Spécialiste de l’étude des violences en situation coloniale et plus spécifiquement en Algérie, l’auteure Raphaëlle Branche fait partie aujourd’hui des historiennes les plus reconnues en France dans le domaine colonial.
« La torture et l’armée pendant la guerre d’Algérie (1954-1962) » de Raphaëlle Branche, est un nouveau livre qui vient de paraître et qui vient s’ajouter à d’autres qui décrivent plus ou moins le système de la torture érigé en mode opératoire par l’armée française durant la période de la guerre de libération (1954-1962) et même durant toute la période de la colonisation, qui a commencé en 1832.
Les horreurs, les crimes monstrueux, les tortures horribles et inhumaines commises par la France sur la population algérienne, sur ses combattants, sur des femmes et des enfants au cours de ces huit années de guerre, tortures et crimes commis par des généraux, des colonels, et notamment par les parachutistes, tortures et crimes connus et couverts par les gouvernements successifs français, n’ont jamais été portés à la connaissance de l’opinion nationale et internationale par l’Etat français, de droite ou de gauche, qui refuse jusqu’à aujourd’hui de présenter des excuses au peuple algérien.

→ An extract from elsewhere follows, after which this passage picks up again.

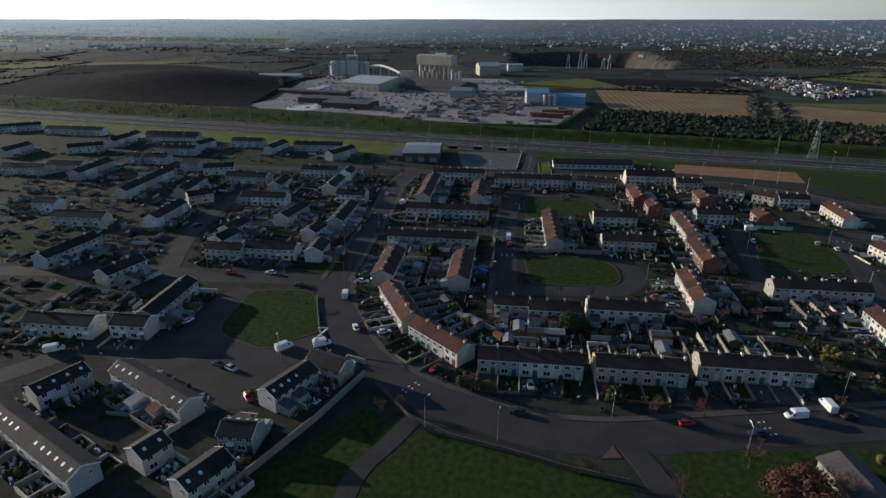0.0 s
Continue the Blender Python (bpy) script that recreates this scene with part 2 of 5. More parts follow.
def farmland(name, size, tones, hedge, mottle=1.0):
    """Fields of about size metres, each with its own tone, and dark hedges between them."""
    m = surf(name, (1, 1, 1), (0.55, 0.55, 0.55), size * 0.3, rough=0.95, bump=0, fine=9)
    n, l = m.node_tree.nodes, m.node_tree.links
    b = n["Principled BSDF"]
    geo = n.new("ShaderNodeNewGeometry")
    warp = n.new("ShaderNodeMapping"); warp.inputs["Scale"].default_value = (1 / size, 0.55 / size, 0)
    l.new(geo.outputs["Position"], warp.inputs["Vector"])
    cell, edge = n.new("ShaderNodeTexVoronoi"), n.new("ShaderNodeTexVoronoi")
    edge.feature = "DISTANCE_TO_EDGE"
    for v in (cell, edge):
        l.new(warp.outputs[0], v.inputs["Vector"]); v.inputs["Scale"].default_value = 1.0
    sep = n.new("ShaderNodeSeparateColor"); l.new(cell.outputs["Color"], sep.inputs[0])
    ramp = n.new("ShaderNodeValToRGB"); ramp.color_ramp.interpolation = "CONSTANT"
    e = ramp.color_ramp.elements
    for i, c in enumerate(tones):
        el = e[i] if i < 2 else e.new(i / len(tones))
        el.position, el.color = i / len(tones), (*c, 1)
    l.new(sep.outputs[0], ramp.inputs[0])
    lt = n.new("ShaderNodeMath"); lt.operation = "LESS_THAN"; lt.inputs[1].default_value = 0.045
    l.new(edge.outputs["Distance"], lt.inputs[0])
    hm = n.new("ShaderNodeMix"); hm.data_type = "RGBA"; hm.inputs[7].default_value = (*hedge, 1)
    l.new(lt.outputs[0], hm.inputs["Factor"]); l.new(ramp.outputs[0], hm.inputs[6])
    mul = n.new("ShaderNodeMix"); mul.data_type = "RGBA"; mul.blend_type = "MULTIPLY"; mul.inputs["Factor"].default_value = mottle
    l.new(hm.outputs[2], mul.inputs[6]); l.new(b.inputs["Base Color"].links[0].from_socket, mul.inputs[7])
    l.new(mul.outputs[2], b.inputs["Base Color"])
    return m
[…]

Tous les moyens les plus ignobles sont mobilisés pour exécuter les pires tortures.
Courant de magnéto sur parties intimes et les oreilles, coups de bâton et de nerfs de bœufs, maintien de la tête dans l’eau jusqu’à l’asphyxie, brûlures au plus haut degré, station au soleil brûlant dans une cage grillagée, coup de la porte : on coince la main et on appuie au maximum, et enfin station nu, à cheval sur un bâton, pieds et poings liés.
Pourtant, les deux militaires français qui symbolisent au mieux cette torture, Massu et Bigeard, ont longtemps persisté à nier, après 1962, que l’armée française ait pu employer la torture lors du conflit. Le premier, celui-là même qui a décidé puis encouragé cette pratique, ne l’a finalement reconnue du bout des lèvres que longtemps après, juste avant sa mort, il y a plus de dix ans.
Le second n’a jamais voulu l’admettre jusqu’à sa disparition, en 2010. Plus d’un demi-siècle après les faits, la guerre d’Algérie continue de susciter d’intenses débats.
La thèse centrale de l’ouvrage est énoncée clairement : la torture n’est pas un « dérapage » imputable à quelques « militaires isolés » qui auraient outrepassé les ordres, mais bien un système érigé par l’armée française. Il est tout d’abord le produit direct de la situation coloniale : les Algériens n’ont jamais été considérés comme les égaux des Français métropolitains et la violence est au cœur des pratiques coloniales depuis la conquête initiée en 1830.
Au nom de la guerre révolutionnaire
La torture découle également directement de la vision des « événements d’Algérie » développée par les principaux commandants de l’armée française : la France est ainsi confrontée, d’après le général Salan, à une « guerre révolutionnaire » qui appelle à des méthodes spécifiques. Les combattants algériens étant cachés au cœur de la population civile, le principal objectif de l’armée est d’obtenir des renseignements.
Or, chez les militaires, la confusion entre Algérien et suspect puis entre suspect et coupable est vite faite, justifiant pour eux le recours à la torture.
L’auteure du livre va plus loin et montre qu’il s’agit par ces violences au moins autant de dissuader les rebelles par la terreur et de marquer la domination de la France dans les corps des colonisés, que d’obtenir simplement des renseignements.
Si l’idée que la torture était une pratique courante et acceptée par la grande majorité de la hiérarchie militaire et politique pendant la guerre fait sans doute moins débat aujourd’hui qu’au début des années 2000, la démonstration n’en demeure pas moins magistrale.
L’auteure s’intéresse à tous les aspects de la torture, traitant à la fois des sévices commis lors des interrogatoires et des emprisonnements illégaux, des déplacements de population ou encore des « corvées de bois » au cours desquelles les suspects sont exécutés.
Elle dresse un panorama aussi exhaustif que possible des acteurs impliqués dans la torture en soulignant les rapports, parfois ambigus, qu’ils entretiennent les uns avec les autres et en décrivant précisément les lieux dans lesquels ils agissent. Ce travail repose sur les sources écrites (archives, correspondances, articles de journaux, ouvrages militants, etc.).
L’auteure montre par exemple que les condamnations verbales croissantes des violences par le pouvoir politique à partir de 1960 sont davantage dictées par des impératifs politiques que par des préoccupations morales ou humanistes. Enfin le livre montre que le recours à la torture est bien plus caractérisé par la continuité que par de véritables ruptures.